▶ Aim of the exercise
Retype the data that follows line by line, exactly, and leave its pictures out.

▶ Source material
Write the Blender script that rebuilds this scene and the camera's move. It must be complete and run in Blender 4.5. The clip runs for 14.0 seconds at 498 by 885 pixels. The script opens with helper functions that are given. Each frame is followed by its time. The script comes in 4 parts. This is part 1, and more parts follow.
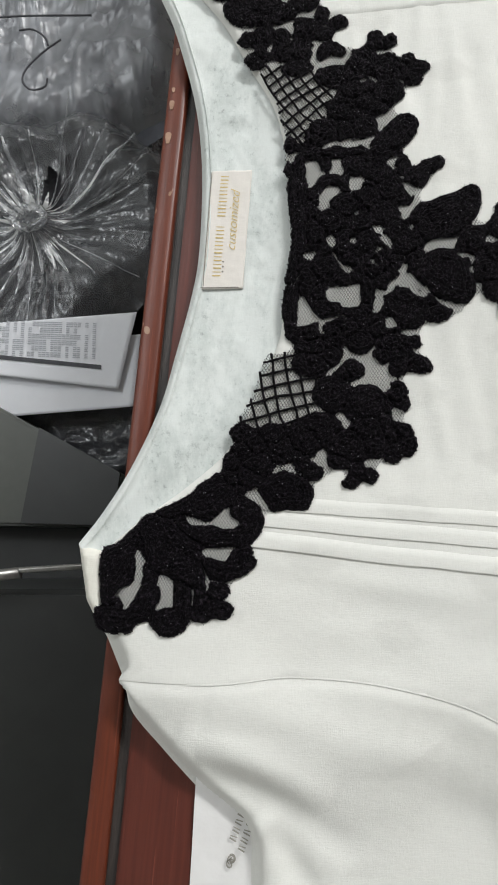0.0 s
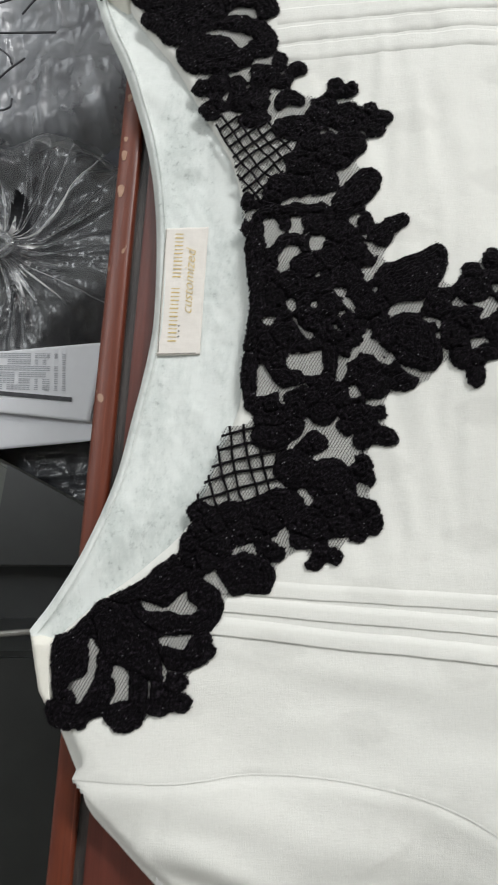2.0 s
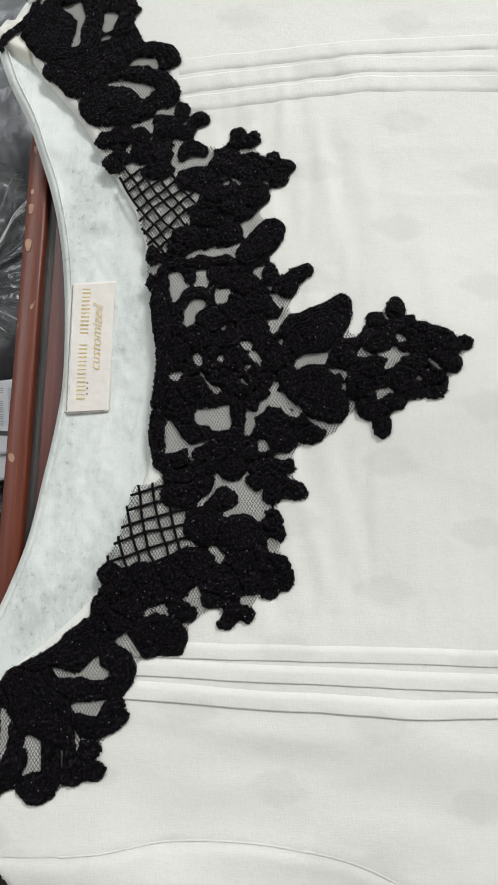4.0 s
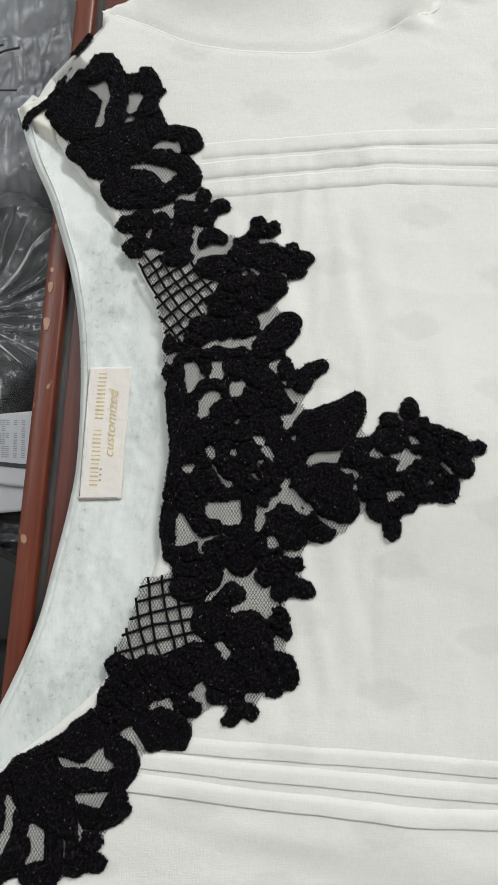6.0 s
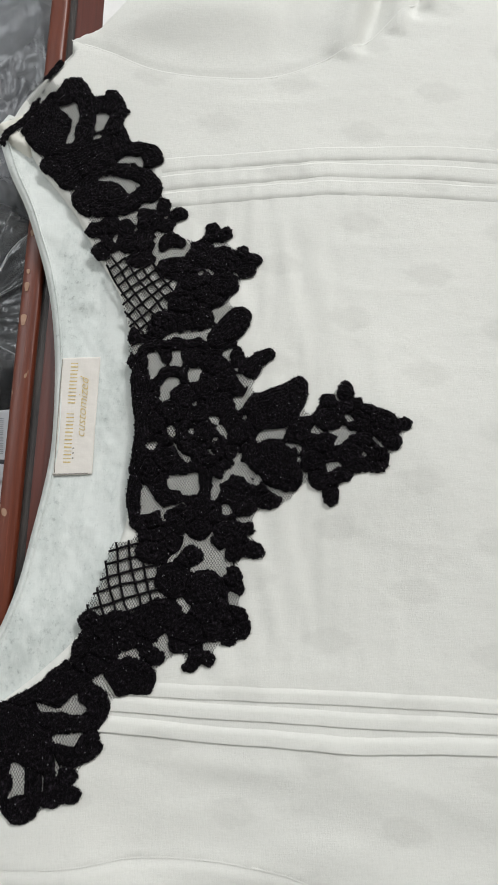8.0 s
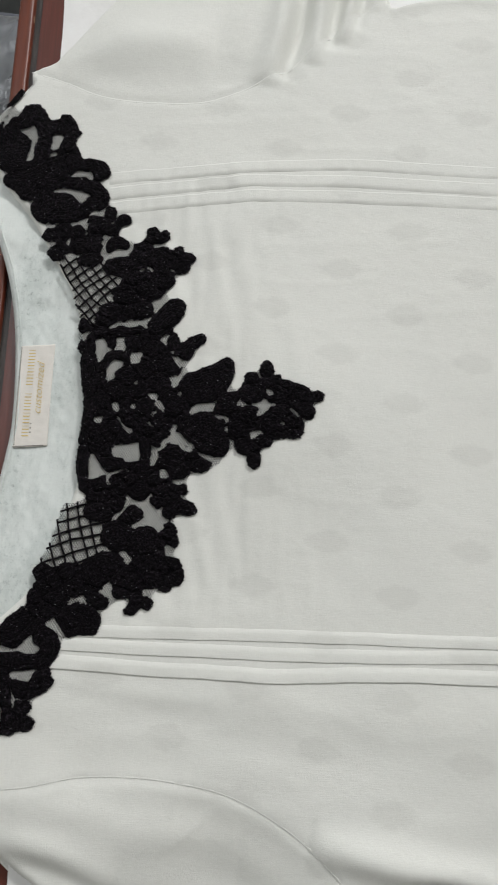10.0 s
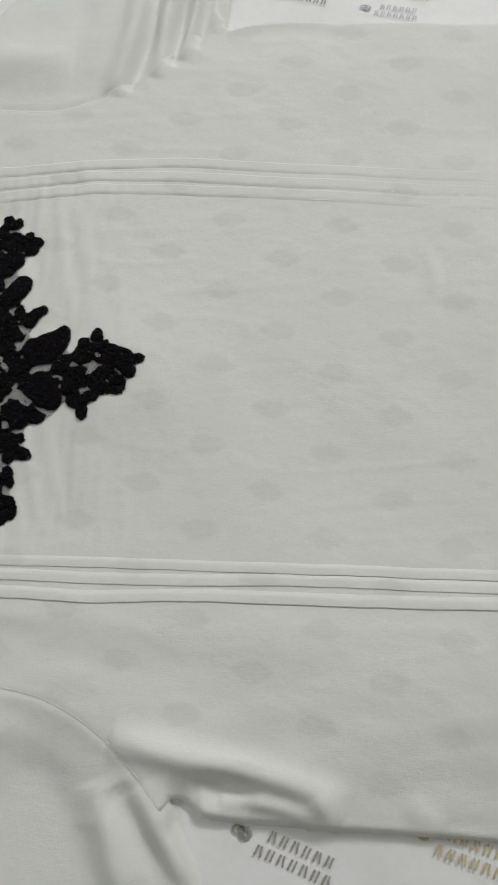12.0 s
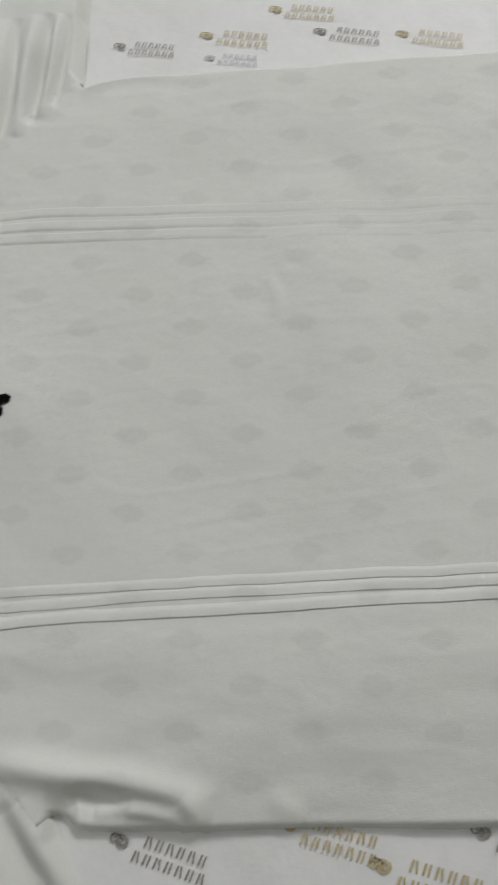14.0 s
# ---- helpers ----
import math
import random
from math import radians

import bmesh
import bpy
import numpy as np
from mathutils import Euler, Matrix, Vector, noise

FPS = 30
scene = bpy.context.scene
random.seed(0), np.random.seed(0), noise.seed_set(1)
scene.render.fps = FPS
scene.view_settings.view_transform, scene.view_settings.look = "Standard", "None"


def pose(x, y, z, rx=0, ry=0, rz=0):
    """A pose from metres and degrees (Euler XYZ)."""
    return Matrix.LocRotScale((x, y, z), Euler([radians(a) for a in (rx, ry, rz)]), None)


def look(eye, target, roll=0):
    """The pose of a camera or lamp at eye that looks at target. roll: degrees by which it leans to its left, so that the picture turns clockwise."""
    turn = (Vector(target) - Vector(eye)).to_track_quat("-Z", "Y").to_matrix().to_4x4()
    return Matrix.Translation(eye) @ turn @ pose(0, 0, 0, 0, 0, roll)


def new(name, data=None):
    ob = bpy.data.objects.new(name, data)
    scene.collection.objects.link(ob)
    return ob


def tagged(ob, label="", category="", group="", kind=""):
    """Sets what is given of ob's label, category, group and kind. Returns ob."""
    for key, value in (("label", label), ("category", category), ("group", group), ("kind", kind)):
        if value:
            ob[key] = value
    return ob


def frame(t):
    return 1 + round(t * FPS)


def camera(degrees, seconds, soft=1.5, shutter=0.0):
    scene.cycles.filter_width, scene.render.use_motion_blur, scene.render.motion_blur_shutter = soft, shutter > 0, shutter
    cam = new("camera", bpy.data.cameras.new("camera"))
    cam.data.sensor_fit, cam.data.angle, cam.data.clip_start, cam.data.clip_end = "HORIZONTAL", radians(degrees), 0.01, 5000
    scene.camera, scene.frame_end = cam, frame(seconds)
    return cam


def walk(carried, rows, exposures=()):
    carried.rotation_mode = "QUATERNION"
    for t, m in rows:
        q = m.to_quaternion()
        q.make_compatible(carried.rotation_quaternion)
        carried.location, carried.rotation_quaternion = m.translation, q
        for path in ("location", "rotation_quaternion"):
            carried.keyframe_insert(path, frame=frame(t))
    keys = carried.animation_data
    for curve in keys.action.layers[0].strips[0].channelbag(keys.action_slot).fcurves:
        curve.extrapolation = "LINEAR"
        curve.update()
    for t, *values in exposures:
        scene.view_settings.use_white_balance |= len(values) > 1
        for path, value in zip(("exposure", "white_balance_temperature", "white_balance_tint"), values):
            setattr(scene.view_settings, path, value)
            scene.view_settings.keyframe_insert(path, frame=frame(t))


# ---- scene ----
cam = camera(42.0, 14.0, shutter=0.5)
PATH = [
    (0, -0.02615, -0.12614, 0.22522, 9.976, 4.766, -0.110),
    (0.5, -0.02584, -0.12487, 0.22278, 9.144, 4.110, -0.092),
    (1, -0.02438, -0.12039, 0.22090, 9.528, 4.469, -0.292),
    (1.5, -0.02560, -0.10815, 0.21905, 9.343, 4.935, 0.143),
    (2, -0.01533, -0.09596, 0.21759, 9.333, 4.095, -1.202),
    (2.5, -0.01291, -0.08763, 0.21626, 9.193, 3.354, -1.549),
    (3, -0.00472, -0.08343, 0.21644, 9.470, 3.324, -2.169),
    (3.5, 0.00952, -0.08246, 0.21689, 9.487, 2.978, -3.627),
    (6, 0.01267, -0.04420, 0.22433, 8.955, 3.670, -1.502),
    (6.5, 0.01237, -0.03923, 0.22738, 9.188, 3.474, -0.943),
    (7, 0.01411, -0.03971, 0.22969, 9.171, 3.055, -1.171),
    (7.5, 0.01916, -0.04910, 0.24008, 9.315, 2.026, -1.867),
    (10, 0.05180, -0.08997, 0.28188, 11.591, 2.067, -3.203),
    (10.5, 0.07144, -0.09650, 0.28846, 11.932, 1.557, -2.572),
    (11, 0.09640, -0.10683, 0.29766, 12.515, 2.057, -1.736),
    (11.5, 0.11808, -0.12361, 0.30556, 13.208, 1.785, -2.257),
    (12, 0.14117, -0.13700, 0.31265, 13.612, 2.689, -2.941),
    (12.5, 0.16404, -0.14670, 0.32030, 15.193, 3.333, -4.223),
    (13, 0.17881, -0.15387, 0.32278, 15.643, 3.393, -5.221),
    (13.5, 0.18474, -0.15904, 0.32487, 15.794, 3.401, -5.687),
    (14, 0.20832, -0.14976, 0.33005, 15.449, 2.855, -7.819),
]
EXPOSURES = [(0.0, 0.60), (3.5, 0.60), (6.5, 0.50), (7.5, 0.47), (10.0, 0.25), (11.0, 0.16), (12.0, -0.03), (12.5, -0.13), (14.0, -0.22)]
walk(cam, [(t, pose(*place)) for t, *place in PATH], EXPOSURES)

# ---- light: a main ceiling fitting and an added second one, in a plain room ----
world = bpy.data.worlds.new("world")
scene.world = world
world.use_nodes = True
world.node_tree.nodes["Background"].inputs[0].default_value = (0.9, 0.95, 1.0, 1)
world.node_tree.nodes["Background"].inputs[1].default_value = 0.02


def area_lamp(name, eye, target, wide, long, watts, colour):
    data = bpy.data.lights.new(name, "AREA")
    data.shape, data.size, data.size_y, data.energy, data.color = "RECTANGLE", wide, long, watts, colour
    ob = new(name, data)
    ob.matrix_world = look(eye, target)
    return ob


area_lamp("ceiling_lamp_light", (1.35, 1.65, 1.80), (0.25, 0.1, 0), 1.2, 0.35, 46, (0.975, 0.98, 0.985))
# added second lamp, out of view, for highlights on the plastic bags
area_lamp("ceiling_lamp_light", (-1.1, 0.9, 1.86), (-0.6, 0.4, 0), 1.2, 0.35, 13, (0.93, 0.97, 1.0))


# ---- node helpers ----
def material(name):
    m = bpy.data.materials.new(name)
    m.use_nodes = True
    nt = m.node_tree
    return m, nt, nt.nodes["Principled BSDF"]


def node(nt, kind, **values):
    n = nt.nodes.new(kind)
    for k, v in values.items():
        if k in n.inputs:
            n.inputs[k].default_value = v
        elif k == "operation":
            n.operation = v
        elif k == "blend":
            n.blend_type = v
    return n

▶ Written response
Write the Blender script that rebuilds this scene and the camera's move. It must be complete and run in Blender 4.5. The clip runs for 14.0 seconds at 498 by 885 pixels. The script opens with helper functions that are given. Each frame is followed by its time. The script comes in 4 parts. This is part 1, and more parts follow.
0.0 s
2.0 s
4.0 s
6.0 s
8.0 s
10.0 s
12.0 s
14.0 s
# ---- helpers ----
import math
import random
from math import radians

import bmesh
import bpy
import numpy as np
from mathutils import Euler, Matrix, Vector, noise

FPS = 30
scene = bpy.context.scene
random.seed(0), np.random.seed(0), noise.seed_set(1)
scene.render.fps = FPS
scene.view_settings.view_transform, scene.view_settings.look = "Standard", "None"


def pose(x, y, z, rx=0, ry=0, rz=0):
    """A pose from metres and degrees (Euler XYZ)."""
    return Matrix.LocRotScale((x, y, z), Euler([radians(a) for a in (rx, ry, rz)]), None)


def look(eye, target, roll=0):
    """The pose of a camera or lamp at eye that looks at target. roll: degrees by which it leans to its left, so that the picture turns clockwise."""
    turn = (Vector(target) - Vector(eye)).to_track_quat("-Z", "Y").to_matrix().to_4x4()
    return Matrix.Translation(eye) @ turn @ pose(0, 0, 0, 0, 0, roll)


def new(name, data=None):
    ob = bpy.data.objects.new(name, data)
    scene.collection.objects.link(ob)
    return ob


def tagged(ob, label="", category="", group="", kind=""):
    """Sets what is given of ob's label, category, group and kind. Returns ob."""
    for key, value in (("label", label), ("category", category), ("group", group), ("kind", kind)):
        if value:
            ob[key] = value
    return ob


def frame(t):
    return 1 + round(t * FPS)


def camera(degrees, seconds, soft=1.5, shutter=0.0):
    scene.cycles.filter_width, scene.render.use_motion_blur, scene.render.motion_blur_shutter = soft, shutter > 0, shutter
    cam = new("camera", bpy.data.cameras.new("camera"))
    cam.data.sensor_fit, cam.data.angle, cam.data.clip_start, cam.data.clip_end = "HORIZONTAL", radians(degrees), 0.01, 5000
    scene.camera, scene.frame_end = cam, frame(seconds)
    return cam


def walk(carried, rows, exposures=()):
    carried.rotation_mode = "QUATERNION"
    for t, m in rows:
        q = m.to_quaternion()
        q.make_compatible(carried.rotation_quaternion)
        carried.location, carried.rotation_quaternion = m.translation, q
        for path in ("location", "rotation_quaternion"):
            carried.keyframe_insert(path, frame=frame(t))
    keys = carried.animation_data
    for curve in keys.action.layers[0].strips[0].channelbag(keys.action_slot).fcurves:
        curve.extrapolation = "LINEAR"
        curve.update()
    for t, *values in exposures:
        scene.view_settings.use_white_balance |= len(values) > 1
        for path, value in zip(("exposure", "white_balance_temperature", "white_balance_tint"), values):
            setattr(scene.view_settings, path, value)
            scene.view_settings.keyframe_insert(path, frame=frame(t))


# ---- scene ----
cam = camera(42.0, 14.0, shutter=0.5)
PATH = [
    (0, -0.02615, -0.12614, 0.22522, 9.976, 4.766, -0.110),
    (0.5, -0.02584, -0.12487, 0.22278, 9.144, 4.110, -0.092),
    (1, -0.02438, -0.12039, 0.22090, 9.528, 4.469, -0.292),
    (1.5, -0.02560, -0.10815, 0.21905, 9.343, 4.935, 0.143),
    (2, -0.01533, -0.09596, 0.21759, 9.333, 4.095, -1.202),
    (2.5, -0.01291, -0.08763, 0.21626, 9.193, 3.354, -1.549),
    (3, -0.00472, -0.08343, 0.21644, 9.470, 3.324, -2.169),
    (3.5, 0.00952, -0.08246, 0.21689, 9.487, 2.978, -3.627),
    (6, 0.01267, -0.04420, 0.22433, 8.955, 3.670, -1.502),
    (6.5, 0.01237, -0.03923, 0.22738, 9.188, 3.474, -0.943),
    (7, 0.01411, -0.03971, 0.22969, 9.171, 3.055, -1.171),
    (7.5, 0.01916, -0.04910, 0.24008, 9.315, 2.026, -1.867),
    (10, 0.05180, -0.08997, 0.28188, 11.591, 2.067, -3.203),
    (10.5, 0.07144, -0.09650, 0.28846, 11.932, 1.557, -2.572),
    (11, 0.09640, -0.10683, 0.29766, 12.515, 2.057, -1.736),
    (11.5, 0.11808, -0.12361, 0.30556, 13.208, 1.785, -2.257),
    (12, 0.14117, -0.13700, 0.31265, 13.612, 2.689, -2.941),
    (12.5, 0.16404, -0.14670, 0.32030, 15.193, 3.333, -4.223),
    (13, 0.17881, -0.15387, 0.32278, 15.643, 3.393, -5.221),
    (13.5, 0.18474, -0.15904, 0.32487, 15.794, 3.401, -5.687),
    (14, 0.20832, -0.14976, 0.33005, 15.449, 2.855, -7.819),
]
EXPOSURES = [(0.0, 0.60), (3.5, 0.60), (6.5, 0.50), (7.5, 0.47), (10.0, 0.25), (11.0, 0.16), (12.0, -0.03), (12.5, -0.13), (14.0, -0.22)]
walk(cam, [(t, pose(*place)) for t, *place in PATH], EXPOSURES)

# ---- light: a main ceiling fitting and an added second one, in a plain room ----
world = bpy.data.worlds.new("world")
scene.world = world
world.use_nodes = True
world.node_tree.nodes["Background"].inputs[0].default_value = (0.9, 0.95, 1.0, 1)
world.node_tree.nodes["Background"].inputs[1].default_value = 0.02


def area_lamp(name, eye, target, wide, long, watts, colour):
    data = bpy.data.lights.new(name, "AREA")
    data.shape, data.size, data.size_y, data.energy, data.color = "RECTANGLE", wide, long, watts, colour
    ob = new(name, data)
    ob.matrix_world = look(eye, target)
    return ob


area_lamp("ceiling_lamp_light", (1.35, 1.65, 1.80), (0.25, 0.1, 0), 1.2, 0.35, 46, (0.975, 0.98, 0.985))
# added second lamp, out of view, for highlights on the plastic bags
area_lamp("ceiling_lamp_light", (-1.1, 0.9, 1.86), (-0.6, 0.4, 0), 1.2, 0.35, 13, (0.93, 0.97, 1.0))


# ---- node helpers ----
def material(name):
    m = bpy.data.materials.new(name)
    m.use_nodes = True
    nt = m.node_tree
    return m, nt, nt.nodes["Principled BSDF"]


def node(nt, kind, **values):
    n = nt.nodes.new(kind)
    for k, v in values.items():
        if k in n.inputs:
            n.inputs[k].default_value = v
        elif k == "operation":
            n.operation = v
        elif k == "blend":
            n.blend_type = v
    return n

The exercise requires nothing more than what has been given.